Sunday, March 23, 2008

Clarice Lispector

An extract from The Passion According to G.H. by Clarice Lispector...

The most unreachable part of my soul, the one not belonging to me, is the part that touches on my border with what is not me and the part to which I give myself over. My whole anxiety has been this untranscendable and excessively close proximity. I am more what is not within me.
And that is why the hand that I was holding has abandoned me. No, no. It was I who let go of the hand, because I now have to go alone.
If I succeed in retuning to the realm of life I shall pick up your hand again, and I shall kiss it in gratitude for its waiting for me, waiting for my sojourn to pass, for me to return, thin, starved, humbled: hungry just for what is little, hungry just for what is less.
Because sitting here quietly, I have come to want to experience my own remoteness as the only way of experiencing my nowness. And that, which is apparently innocent, that was again an enjoyment that resembled a horrendous, cosmic pleasure.
To relive it, I am letting go of your hand.


The Passion According to G.H. is not really a novel (in any meaningful sense of the word). Instead it is actually a collection of aphoristic speculations on a bunch of things, written mostly in a free-associative way, or at least that's how it read to me. There is a narrator alright. She calls herself G.H. but later says it is not her real name. (It actually is an initial for "human race" in Portuguese). The only real event that happens in the novel is crushing and killing of a poor cockroach. This event sparks off lots of thoughts and speculations mostly related to that magical philosophical word "Being", which also sometimes leads to thoughts about "Non-being", even "Nothingness." Those who have their Sartre and Heidegger all done with, might be able to appreciate what really goes on here but as a philosophical dunderhead it all sounded a lot of gibberish to me. Not surprisingly, the translator of the book in his introduction says while remaining largely obscure and mostly unread in the Anglo-American world, Lispector is highly regarded in France (even more than her native Brazil), where she has been subject of numerous monographs and dissertations. Not that I doubt the profundity or the seriousness, one just needs a solid intellectual background apart from some patience.

It may or may not be related to what Lispector says in the book but all this talk about "Being" in the context of thinking about life of a cockroach reminded me of a line of thinking that interests me a lot. At one place she says that a lack of self-awareness implies that "nonbeing is a closer approximation to truth." She is probably critical of this position but I am not sure.
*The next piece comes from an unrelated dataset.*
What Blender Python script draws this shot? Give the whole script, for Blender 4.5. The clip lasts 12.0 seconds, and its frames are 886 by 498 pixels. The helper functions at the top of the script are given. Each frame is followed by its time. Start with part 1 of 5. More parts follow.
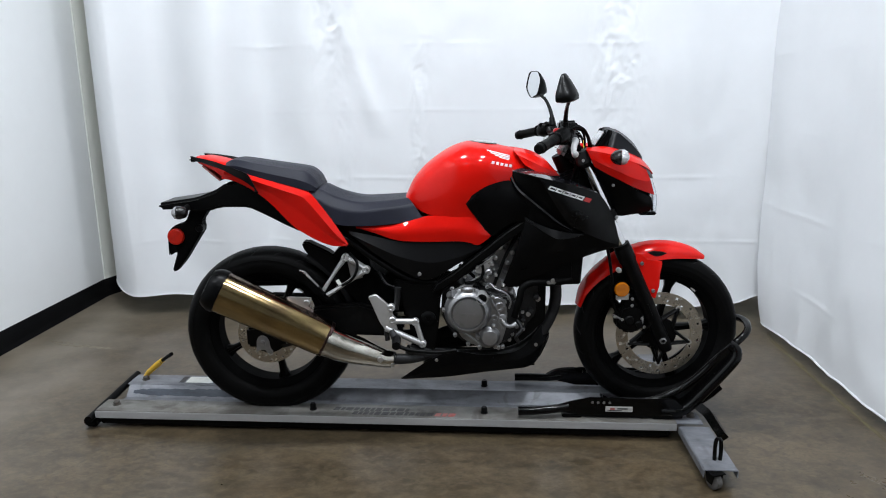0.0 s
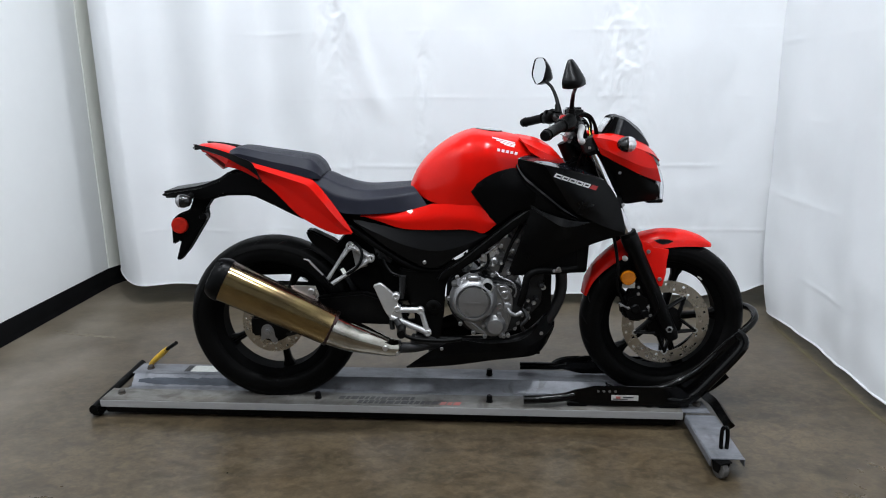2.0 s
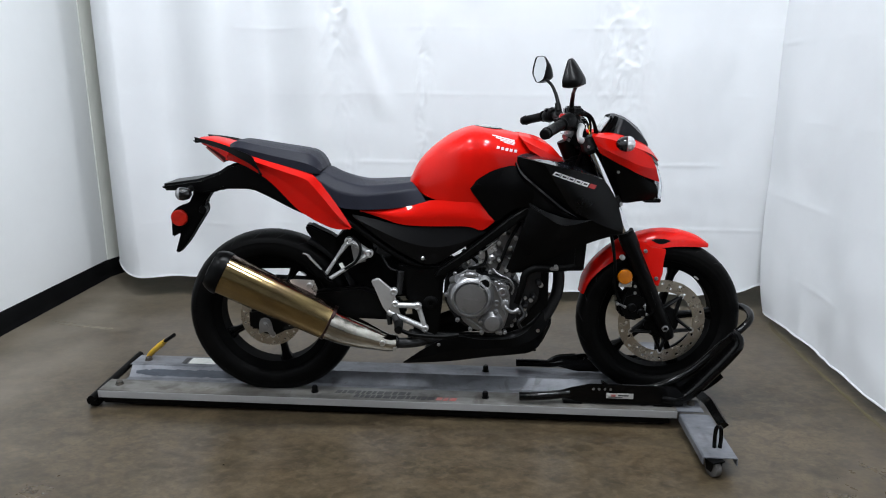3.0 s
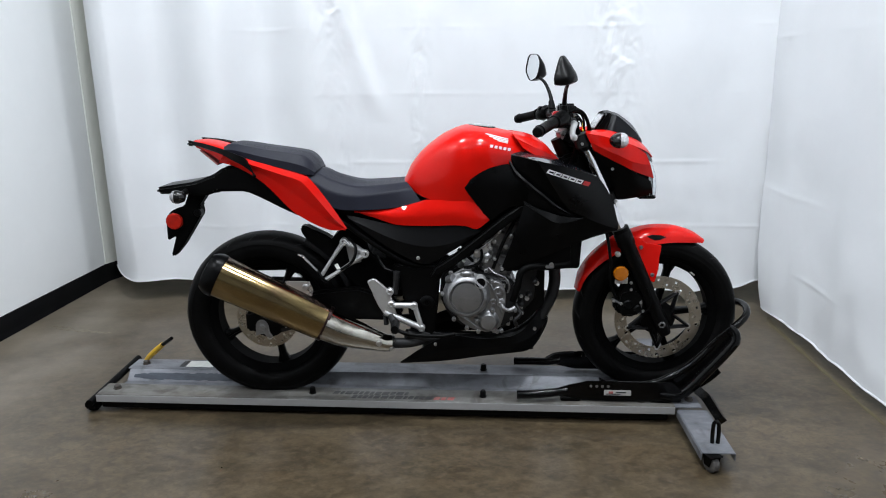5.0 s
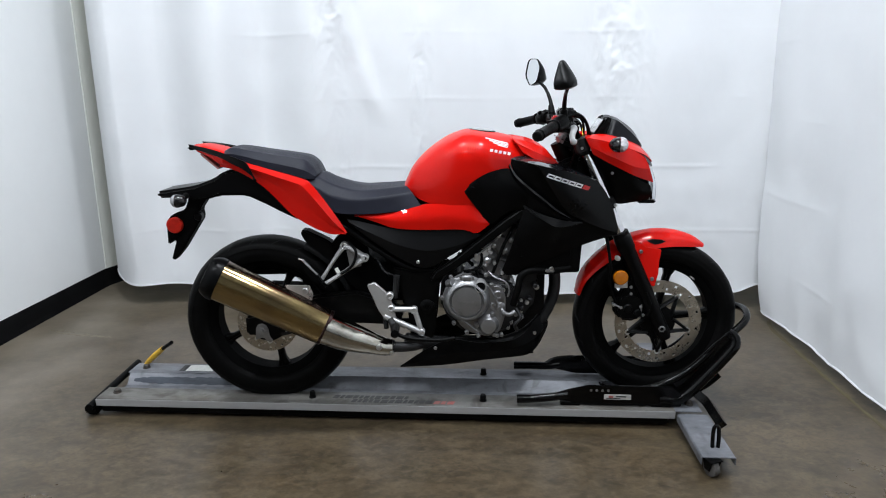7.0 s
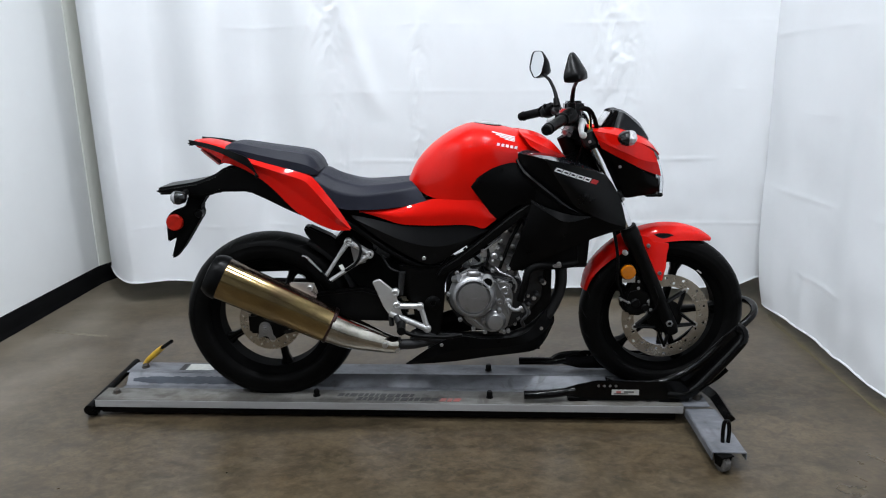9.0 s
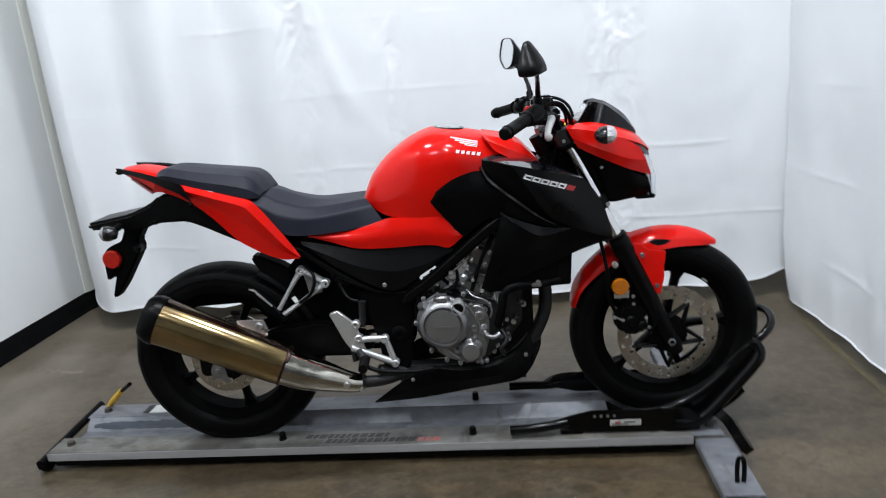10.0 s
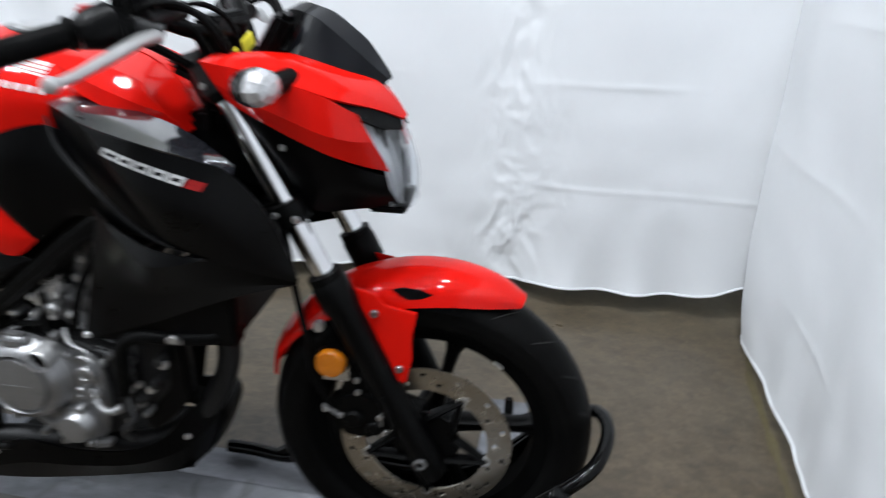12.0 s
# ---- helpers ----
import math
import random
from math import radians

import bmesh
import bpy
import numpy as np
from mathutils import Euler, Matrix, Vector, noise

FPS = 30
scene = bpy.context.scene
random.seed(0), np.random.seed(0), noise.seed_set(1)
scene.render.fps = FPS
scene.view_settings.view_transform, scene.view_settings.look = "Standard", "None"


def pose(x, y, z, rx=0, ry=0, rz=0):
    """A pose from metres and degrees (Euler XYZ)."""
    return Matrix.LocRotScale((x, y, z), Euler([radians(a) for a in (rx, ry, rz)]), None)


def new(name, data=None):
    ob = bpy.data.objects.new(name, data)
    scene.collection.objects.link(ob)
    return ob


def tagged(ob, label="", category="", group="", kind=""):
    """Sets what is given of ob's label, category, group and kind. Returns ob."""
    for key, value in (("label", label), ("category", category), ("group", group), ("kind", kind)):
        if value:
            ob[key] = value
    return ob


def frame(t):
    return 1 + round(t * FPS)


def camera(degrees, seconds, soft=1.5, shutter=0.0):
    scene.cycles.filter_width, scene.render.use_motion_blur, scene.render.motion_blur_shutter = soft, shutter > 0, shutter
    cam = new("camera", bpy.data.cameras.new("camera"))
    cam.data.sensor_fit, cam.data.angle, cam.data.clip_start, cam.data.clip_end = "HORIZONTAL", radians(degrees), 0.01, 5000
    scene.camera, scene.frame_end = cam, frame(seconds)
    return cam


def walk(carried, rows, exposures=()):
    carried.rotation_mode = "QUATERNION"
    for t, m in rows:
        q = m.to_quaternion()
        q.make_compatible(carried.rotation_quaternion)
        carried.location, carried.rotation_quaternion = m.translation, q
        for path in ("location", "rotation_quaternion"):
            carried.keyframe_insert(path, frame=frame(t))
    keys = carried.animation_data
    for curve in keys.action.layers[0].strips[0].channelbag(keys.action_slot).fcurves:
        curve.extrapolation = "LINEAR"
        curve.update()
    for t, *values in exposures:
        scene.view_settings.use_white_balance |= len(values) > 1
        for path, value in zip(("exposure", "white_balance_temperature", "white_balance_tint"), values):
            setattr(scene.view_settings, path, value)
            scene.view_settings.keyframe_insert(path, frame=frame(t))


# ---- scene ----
cam = camera(66.4, 12.0, soft=1.05, shutter=0.6)
METRES, EYE, TILT, LEAN, TURN = 1.83, 1.2, 0.0, 0.0, 2.7
ROWS = [
    (0.0, 0.0, 0.0, 0.0, -0.1, -13.06, 0.42),
    (0.5, -0.001, 0.0021, -0.0013, -0.1, -13.19, 0.25),
    (1.0, -0.0022, 0.0048, -0.0031, -0.07, -13.51, 0.36),
    (1.5, -0.0033, 0.0072, -0.0046, 0.09, -13.82, 0.59),
    (2.0, -0.0034, 0.0065, -0.0044, 0.15, -13.92, 0.55),
    (2.5, -0.0029, 0.0043, -0.0038, 0.11, -14.06, 0.42),
    (3.0, -0.0029, 0.0011, -0.003, 0.24, -14.23, -0.31),
    (5.0, 0.007, 0.0011, -0.0035, 0.08, -14.26, 0.53),
    (5.5, 0.0065, 0.001, -0.0043, -0.15, -14.35, 0.61),
    (6.0, 0.0075, -0.0017, -0.0032, -0.11, -14.36, 0.39),
    (6.5, 0.007, -0.0014, -0.0047, -0.08, -14.14, 0.08),
    (7.0, 0.0075, -0.0007, -0.0051, 0.11, -13.83, 0.51),
    (9.0, -0.0237, 0.0176, -0.0037, -0.89, -14.45, 0.7),
    (9.5, -0.0042, 0.0797, -0.0047, -5.92, -15.26, 0.18),
    (10.0, 0.1015, 0.1762, 0.0117, 1.22, -15.55, 4.8),
    (10.5, 0.1544, 0.3215, -0.0097, 6.48, -17.11, 1.05),
    (11.0, 0.2671, 0.5046, -0.0125, -0.09, -20.17, 0.35),
    (11.5, 0.4175, 0.6138, 0.0027, 5.86, -23.26, 4.3),
    (12.0, 0.5007, 0.7353, -0.0171, 7.73, -24.72, -0.9),
]
walk(cam, [(t, pose(0, 0, EYE, TILT, LEAN, TURN) @ pose(METRES * x, METRES * y, METRES * z, 90 + pitch, roll, yaw)) for t, x, y, z, yaw, pitch, roll in ROWS], exposures=[(0.0, 0.0), (10.0, 0.0), (11.0, 0.06), (12.0, 0.12)])

# ---- light ----
world = bpy.data.worlds.new("world")
scene.world = world
world.use_nodes = True
world.node_tree.nodes["Background"].inputs["Color"].default_value = (0.6, 0.7, 0.9, 1)
world.node_tree.nodes["Background"].inputs["Strength"].default_value = 0.02

CEILING = 4.2
PANELS = [(-0.65, 1.6, 92.0), (0.8, 1.75, 78.0), (-1.75, 0.1, 62.0), (0.7, 0.0, 56.0), (-0.3, -1.8, 28.0)]
for px, py, power in PANELS:
    lamp = bpy.data.lights.new("ceiling_lamp", "AREA")
    lamp.shape, lamp.size = "DISK", 0.42
    lamp.energy, lamp.color = power, (0.882, 0.937, 1.0)
    ob = new("ceiling_lamp", lamp)
    ob.location = (px, py, CEILING - 0.13)


# ---- materials ----
def material(name, base, rough=0.5, metal=0.0, coat=0.0, vary=0.0, scale=8.0, bump=0.0, bump_scale=60.0, tint=None,
             rough_vary=0.0, stretch=(1, 1, 1), coat_rough=0.03, spec=None, detail=6.0):
    """A surface with colour and gloss that vary at two scales, and fine relief."""
    m = bpy.data.materials.new(name)
    m.use_nodes = True
    nt = m.node_tree
    b = nt.nodes["Principled BSDF"]
    b.inputs["Base Color"].default_value = (*base, 1)
    b.inputs["Roughness"].default_value = rough
    b.inputs["Metallic"].default_value = metal
    b.inputs["Coat Weight"].default_value = coat
    b.inputs["Coat Roughness"].default_value = coat_rough
    if spec is not None:
        b.inputs["Specular IOR Level"].default_value = spec
    co = nt.nodes.new("ShaderNodeTexCoord")
    mp = nt.nodes.new("ShaderNodeMapping")
    mp.inputs["Scale"].default_value = stretch
    nt.links.new(co.outputs["Object"], mp.inputs["Vector"])

    def noise_node(sc, det=detail):
        n = nt.nodes.new("ShaderNodeTexNoise")
        n.inputs["Scale"].default_value, n.inputs["Detail"].default_value, n.inputs["Roughness"].default_value = sc, det, 0.6
        nt.links.new(mp.outputs["Vector"], n.inputs["Vector"])
        return n

    if vary:
        big, fine = noise_node(scale), noise_node(scale * 9)
        add = nt.nodes.new("ShaderNodeMath")
        add.operation = "MULTIPLY_ADD"
        add.inputs[1].default_value = 0.35
        nt.links.new(fine.outputs["Fac"], add.inputs[0])
        nt.links.new(big.outputs["Fac"], add.inputs[2])
        ramp = nt.nodes.new("ShaderNodeMapRange")
        ramp.inputs["From Min"].default_value, ramp.inputs["From Max"].default_value = 0.45, 0.95
        nt.links.new(add.outputs[0], ramp.inputs["Value"])
        mix = nt.nodes.new("ShaderNodeMix")
        mix.data_type = "RGBA"
        other = tint or tuple(c * (1 - vary) for c in base)
        mix.inputs["A"].default_value, mix.inputs["B"].default_value = (*base, 1), (*other, 1)
        nt.links.new(ramp.outputs["Result"], mix.inputs["Factor"])
        nt.links.new(mix.outputs["Result"], b.inputs["Base Color"])
        if rough_vary:
            rr = nt.nodes.new("ShaderNodeMapRange")
            rr.inputs["To Min"].default_value, rr.inputs["To Max"].default_value = rough - rough_vary, rough + rough_vary
            rr.inputs["From Min"].default_value, rr.inputs["From Max"].default_value = 0.45, 0.95
            nt.links.new(add.outputs[0], rr.inputs["Value"])
            nt.links.new(rr.outputs["Result"], b.inputs["Roughness"])
    if bump:
        bn = nt.nodes.new("ShaderNodeBump")
        bn.inputs["Strength"].default_value, bn.inputs["Distance"].default_value = min(1.0, bump), 0.002
        nt.links.new(noise_node(bump_scale, 4.0).outputs["Fac"], bn.inputs["Height"])
        nt.links.new(bn.outputs["Normal"], b.inputs["Normal"])
    return m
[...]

Is a cockroach's way of being not a being at all because it lacks self-awareness or even more fundamentally, it lacks "language"? This struck me also because I was reading Celine's Journey to the End of the Night in which at one place the narrator says that he prefers an insect's life because unlike humans it doesn't need to "believe" to go on with life, which to him, by definition, smacks of dishonesty, compromise and hypocrisy. In other words an insect's way of being is more authentic, truthful and less alienated than a man's being can ever be?

1 comment:

antonia said...

i think i read it a decade ago or so which is why i can't remember much, but The Apple in the dark is sort of more coherent, like a novel 'as we know it' and just as great.